What the exercise asks.
Write each line of the material exactly as given, from the top through the line that contains "# ---- helpers", and omit all pictures.

Source excerpt.
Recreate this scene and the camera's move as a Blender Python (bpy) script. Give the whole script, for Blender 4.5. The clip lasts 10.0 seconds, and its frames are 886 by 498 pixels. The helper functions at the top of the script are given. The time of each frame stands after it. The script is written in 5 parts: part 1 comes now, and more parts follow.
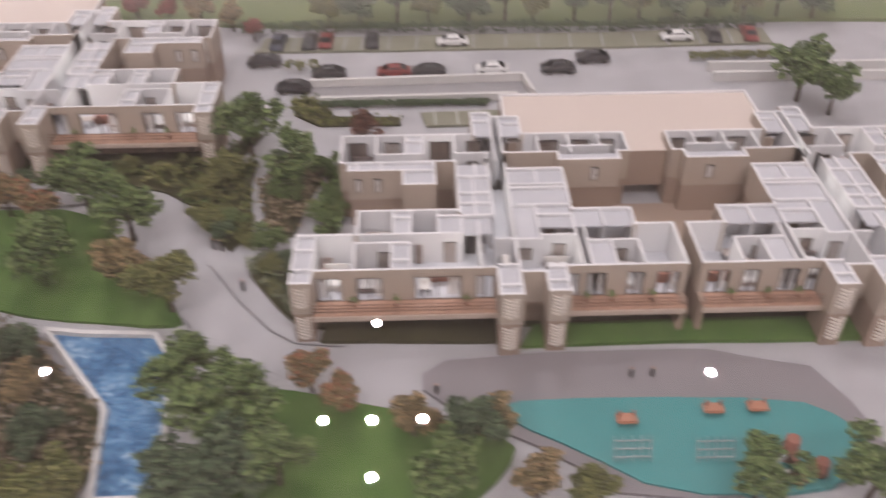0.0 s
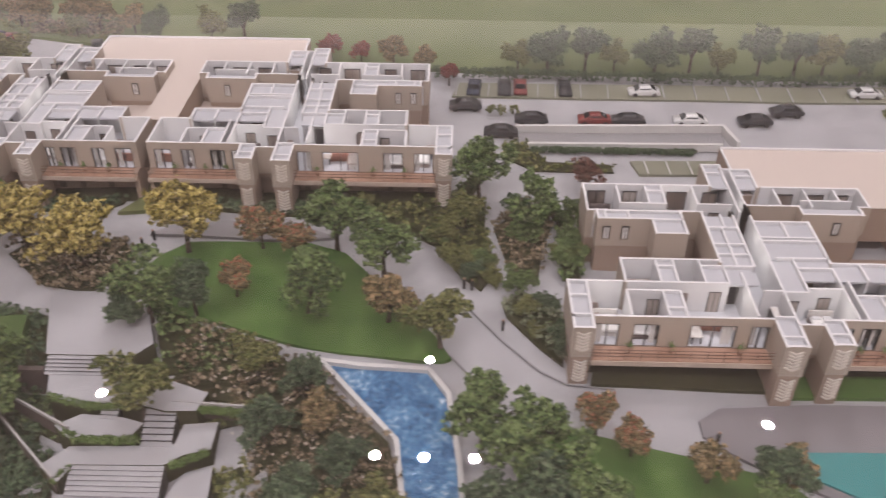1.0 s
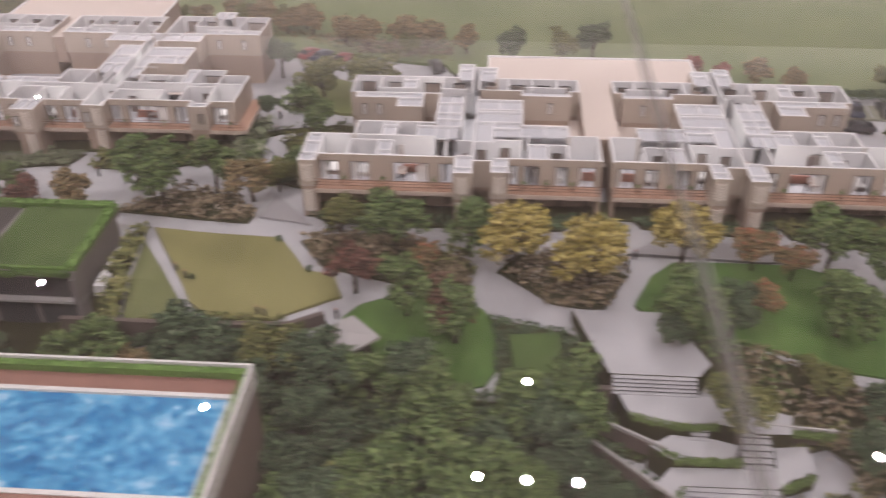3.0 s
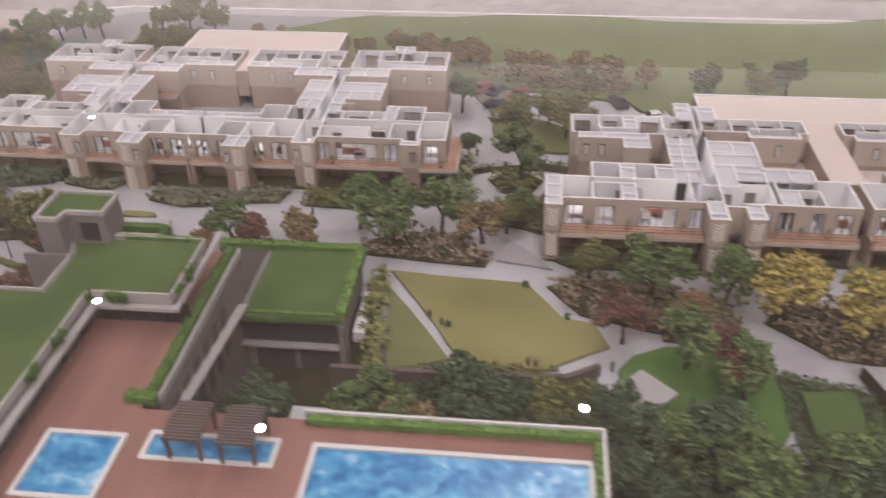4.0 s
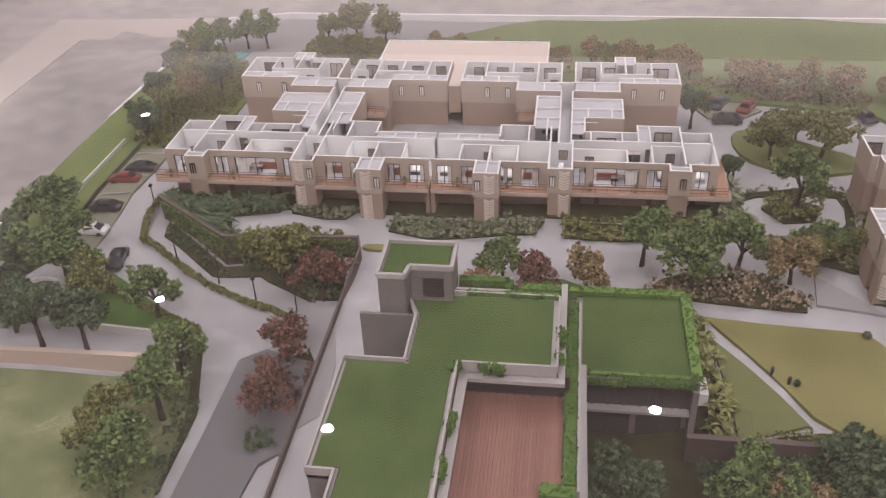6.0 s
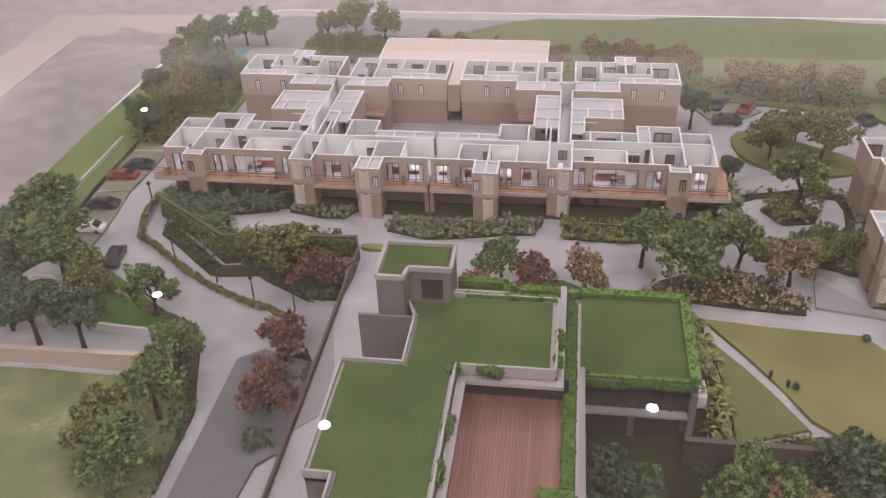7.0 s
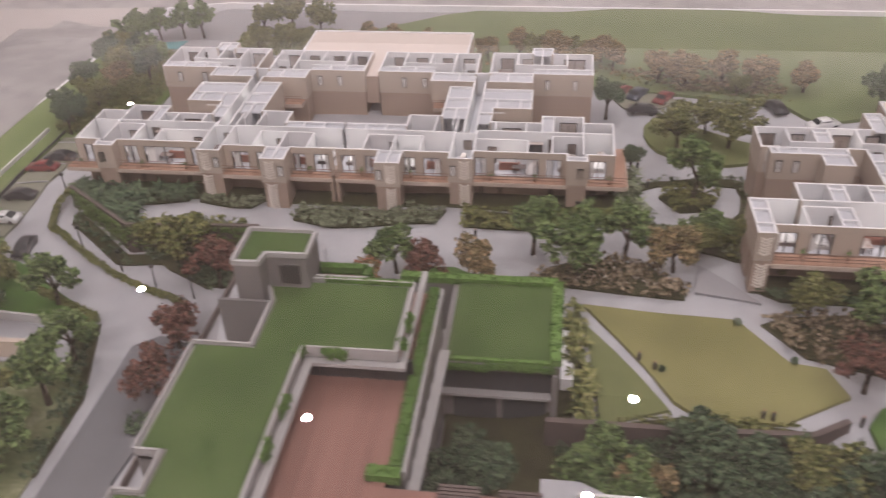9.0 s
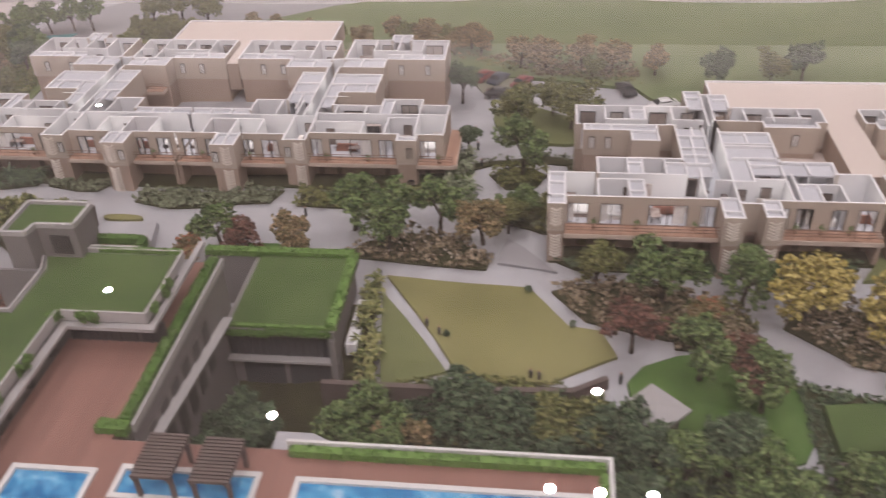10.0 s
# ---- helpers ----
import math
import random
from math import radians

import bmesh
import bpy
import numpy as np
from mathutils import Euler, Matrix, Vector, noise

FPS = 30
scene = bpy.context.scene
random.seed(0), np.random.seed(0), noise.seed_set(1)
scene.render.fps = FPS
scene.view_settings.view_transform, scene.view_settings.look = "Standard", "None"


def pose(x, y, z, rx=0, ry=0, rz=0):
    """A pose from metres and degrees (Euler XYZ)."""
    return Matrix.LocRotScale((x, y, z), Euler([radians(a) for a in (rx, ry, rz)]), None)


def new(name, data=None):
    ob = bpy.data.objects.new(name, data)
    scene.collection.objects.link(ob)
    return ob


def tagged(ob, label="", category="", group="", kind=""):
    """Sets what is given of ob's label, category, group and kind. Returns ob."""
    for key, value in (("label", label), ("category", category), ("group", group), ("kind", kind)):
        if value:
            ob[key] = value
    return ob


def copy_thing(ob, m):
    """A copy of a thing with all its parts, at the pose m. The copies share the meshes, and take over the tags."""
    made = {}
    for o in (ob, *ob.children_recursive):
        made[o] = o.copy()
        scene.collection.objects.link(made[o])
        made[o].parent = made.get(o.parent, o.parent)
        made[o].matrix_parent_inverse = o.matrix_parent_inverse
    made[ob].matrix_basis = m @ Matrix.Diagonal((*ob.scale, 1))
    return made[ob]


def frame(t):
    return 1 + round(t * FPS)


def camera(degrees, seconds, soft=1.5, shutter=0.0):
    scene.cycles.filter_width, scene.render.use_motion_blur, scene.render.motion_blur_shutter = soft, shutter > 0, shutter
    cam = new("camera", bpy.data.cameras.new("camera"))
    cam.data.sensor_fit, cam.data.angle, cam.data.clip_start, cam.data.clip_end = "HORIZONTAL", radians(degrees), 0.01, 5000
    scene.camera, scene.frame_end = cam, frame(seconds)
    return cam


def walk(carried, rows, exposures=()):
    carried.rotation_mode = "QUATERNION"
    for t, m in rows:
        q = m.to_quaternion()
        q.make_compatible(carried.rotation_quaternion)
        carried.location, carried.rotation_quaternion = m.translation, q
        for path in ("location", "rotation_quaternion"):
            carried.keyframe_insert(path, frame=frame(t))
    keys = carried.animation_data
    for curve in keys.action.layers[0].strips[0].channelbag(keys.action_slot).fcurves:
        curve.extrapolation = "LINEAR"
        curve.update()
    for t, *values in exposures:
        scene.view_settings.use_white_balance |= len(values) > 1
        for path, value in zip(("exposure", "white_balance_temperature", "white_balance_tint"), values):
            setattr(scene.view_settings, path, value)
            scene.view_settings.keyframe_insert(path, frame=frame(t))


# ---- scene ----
# ---- camera: seconds, x, y, z, tilt, lean, heading ----
cam = camera(53.10, 10.0, soft=1.2, shutter=0.5)
PATH = [
    (0.0, -0.0374, 0.0016, 0.4813, -38.44, 0.15, -1.85),
    (0.5, -0.1500, -0.0100, 0.4999, -36.46, -0.15, 0.48),
    (1.0, -0.2293, -0.0098, 0.4973, -36.03, -0.51, 1.20),
    (1.5, -0.2849, -0.0108, 0.4993, -35.80, -0.81, 1.63),
    (2.0, -0.3375, -0.0086, 0.4965, -35.76, -0.77, 2.21),
    (2.5, -0.4857, -0.0272, 0.5106, -36.03, -0.55, 2.36),
    (3.0, -0.6438, -0.0254, 0.4947, -34.71, 0.37, 4.08),
    (3.2, -0.7052, -0.0351, 0.5087, -35.08, -0.25, 4.41),
    (4.3, -0.9229, 0.0093, 0.5044, -32.96, 1.30, 6.61),
    (4.5, -0.9777, 0.0252, 0.5059, -32.96, 1.41, 6.95),
    (5.0, -1.0940, 0.0401, 0.5073, -32.86, 2.05, 7.46),
    (5.5, -1.1208, 0.0541, 0.5000, -33.42, 2.23, 7.62),
    (7.0, -1.1249, 0.0625, 0.5024, -34.04, 1.79, 7.79),
    (7.5, -1.1236, 0.0678, 0.5009, -34.18, 1.75, 7.74),
    (8.0, -1.1208, 0.0645, 0.5052, -34.20, 1.78, 7.73),
    (8.5, -1.0995, 0.0653, 0.5022, -34.33, 1.83, 7.65),
    (9.0, -1.0235, 0.0592, 0.5037, -34.47, 1.81, 7.38),
    (9.5, -0.9336, 0.0566, 0.4984, -34.53, 1.58, 6.87),
    (10.0, -0.8526, 0.0400, 0.4960, -34.57, 1.96, 6.15),
]
walk(cam, [(t, pose(x, y, z, 90 + tilt, lean, heading)) for t, x, y, z, tilt, lean, heading in PATH])

# ---- light: showroom ceiling spots over a glazed model table ----
U = 0.01  # all plans below are in centimetres
GLASS = 33.0
CEILING = 480.0
scene.view_settings.exposure = 0.32

room_world = bpy.data.worlds.new("room_world")
room_world.use_nodes = True
room_world.node_tree.nodes["Background"].inputs[0].default_value = (0.75, 0.72, 0.72, 1)
room_world.node_tree.nodes["Background"].inputs[1].default_value = 0.02
scene.world = room_world

# First nine spots mirror in the glass; the last six are added for light.
SPOTS = [(-275, 451, 8), (-39, 493, 8), (200, 434, 8), (-462, 591, 8), (-635, 960, 8), (-73, 399, 16), (-40, 398, 16), (-6, 398, 16), (-39, 351, 10),
         (-311, 233, 14), (-70, 233, 14), (170, 233, 14), (-311, 31, 14), (-70, 31, 14), (170, 31, 14)]
FILL = 72.0
ADDED_WASH = 159.0
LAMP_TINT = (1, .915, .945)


# ---- mesh helpers ----
def bm_mesh(name, bm, mats):
    me = bpy.data.meshes.new(name)
    bm.to_mesh(me)
    bm.free()
    for m in (mats if isinstance(mats, (list, tuple)) else [mats]):
        me.materials.append(m)
    return me


def thing(name, label, category, at=(0, 0, 0), group="", kind=""):
    ob = new(name)
    ob.empty_display_size = 0.01
    ob.location = Vector(at) * U
    return tagged(ob, label, category, group, kind)


def part(name, bm, mats, parent, label=""):
    """Links a bmesh as one mesh object under a thing or a part."""
    ob = new(name, bm_mesh(name, bm, mats))
    ob.parent = parent
    return tagged(ob, label)


def solid(name, bm, mats, label, category, kind="", group=""):
    return tagged(new(name, bm_mesh(name, bm, mats)), label, category, group, kind)


def box(bm, x0, x1, y0, y1, z0, z1, mat=0, top=None):
    v = [bm.verts.new((x * U, y * U, z * U)) for z in (z0, z1) for x, y in ((x0, y0), (x1, y0), (x1, y1), (x0, y1))]
    for i, q in enumerate(((3, 2, 1, 0), (4, 5, 6, 7), (0, 1, 5, 4), (1, 2, 6, 5), (2, 3, 7, 6), (3, 0, 4, 7))):
        f = bm.faces.new([v[k] for k in q])
        f.material_index = top if (i == 1 and top is not None) else mat


def slant(bm, p0, p1, w, h, mat=0):
    """A square bar from p0 to p1 (centimetres), w wide and h high."""
    a, b = Vector(p0), Vector(p1)
    d = (b - a).normalized()
    s = d.cross(Vector((0, 0, 1)))
    s = Vector((1, 0, 0)) if s.length < 1e-3 else s.normalized()
    n = s.cross(d).normalized()
    v = [bm.verts.new((q + s * i * w / 2 + n * j * h / 2) * U) for q in (a, b) for i, j in ((-1, -1), (1, -1), (1, 1), (-1, 1))]
    for q in ((3, 2, 1, 0), (4, 5, 6, 7), (0, 1, 5, 4), (1, 2, 6, 5), (2, 3, 7, 6), (3, 0, 4, 7)):
        bm.faces.new([v[k] for k in q]).material_index = mat


def prism(bm, poly, z0, z1, mat=0, top=None):
    """An upright prism; z0 and z1 are heights or functions of x and y."""
    f0 = z0 if callable(z0) else (lambda x, y: z0)
    f1 = z1 if callable(z1) else (lambda x, y: z1)
    lo = [bm.verts.new((x * U, y * U, f0(x, y) * U)) for x, y in poly]
    hi = [bm.verts.new((x * U, y * U, f1(x, y) * U)) for x, y in poly]
    n = len(poly)
    area = sum(poly[i][0] * poly[(i + 1) % n][1] - poly[(i + 1) % n][0] * poly[i][1] for i in range(n))
    if area < 0:
        lo.reverse(), hi.reverse()
    bm.faces.new(hi).material_index = mat if top is None else top
    bm.faces.new(lo[::-1]).material_index = mat
    for i in range(n):
        bm.faces.new((lo[i], lo[(i + 1) % n], hi[(i + 1) % n], hi[i])).material_index = mat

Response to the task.
Recreate this scene and the camera's move as a Blender Python (bpy) script. Give the whole script, for Blender 4.5. The clip lasts 10.0 seconds, and its frames are 886 by 498 pixels. The helper functions at the top of the script are given. The time of each frame stands after it. The script is written in 5 parts: part 1 comes now, and more parts follow.
0.0 s
1.0 s
3.0 s
4.0 s
6.0 s
7.0 s
9.0 s
10.0 s
# ---- helpers ----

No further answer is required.